Made it to Beth Tfiloh for shabbos. Understudy Rabbi this time, with a D'var Torah on the disappearing derech eretz in politics, one that can get quite a few cards & letters, perhaps even mine. Yet going there, despite the substantial round trip has its allure that I find hard to duplicate.
The drive is quiet time. No radio. One stop for either breakfast or coffee, subsidized by the State of Delaware, since the route to the WaWa takes me around the toll. Once there, I take my seat, having staked out two places, one on each side of an aisle which affords me a few seats of personal space and a good view. I do not know anyone and nobody knows me, until the end when I typically encounter somebody from my home shul who now lives in Baltimore and attends there. The Torah reader usually comes over to greet me, but I might as well be a spectator in a theater, which adds to the attraction if once a quarter but would end the attaction if I went every shabbos and remained alone amid a crowd of hundreds.

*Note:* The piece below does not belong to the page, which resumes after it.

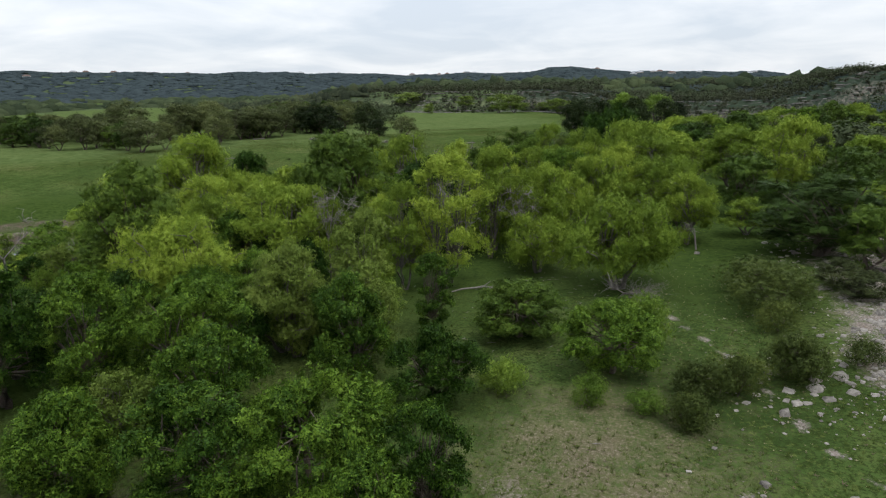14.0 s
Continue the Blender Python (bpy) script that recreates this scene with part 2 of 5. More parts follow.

Lately I've been arriving a little earlier, typically at the Amidah repetition. Their sequence of prayers is a little variation of AKSE's. The Torah processional is limited to the return. Women do the Government and Soldier's prayers in English. Prayer for Israel is part of the Torah processional. Torah reading is expert in accuracy and fluency. There are no Aliyah Sound Bites, which is worth the drive in itself. I've been there enough now and read additional sermons online to suspect they are written de novo without recycling AIPAC or other organizational FAX broadcasts to American rabbis to adapt to their weekly shabbos message. Those messages are OK, but I think I can tell that the rabbis function as an organizational conduit and not people of personal insight when they do that.
No Bar Mitzvah this shabbos. Musaf zips along, services conclude and we go to kiddush, not very different in content than ours but on a larger scale.
Looking around, they probably can assemble a minyan of men under age 50, but it won't be a very large minyan. To be fair, they have parallel services elsewhere in the building and the people at kiddush seem younger than the men in the main sanctuary so that may be where the younger men worship. The women on their side of the mechitza seemed younger than the men in the main sanctuary. Children come up to the bimah for kiddush. There were about 30 of them, so generational attrition will likely happen though at a much smaller pace than at AKSE.
So if I want to watch something done well, I go there. If I want to be more of a participant, even a sometimes irritated one, my home base supplies that need.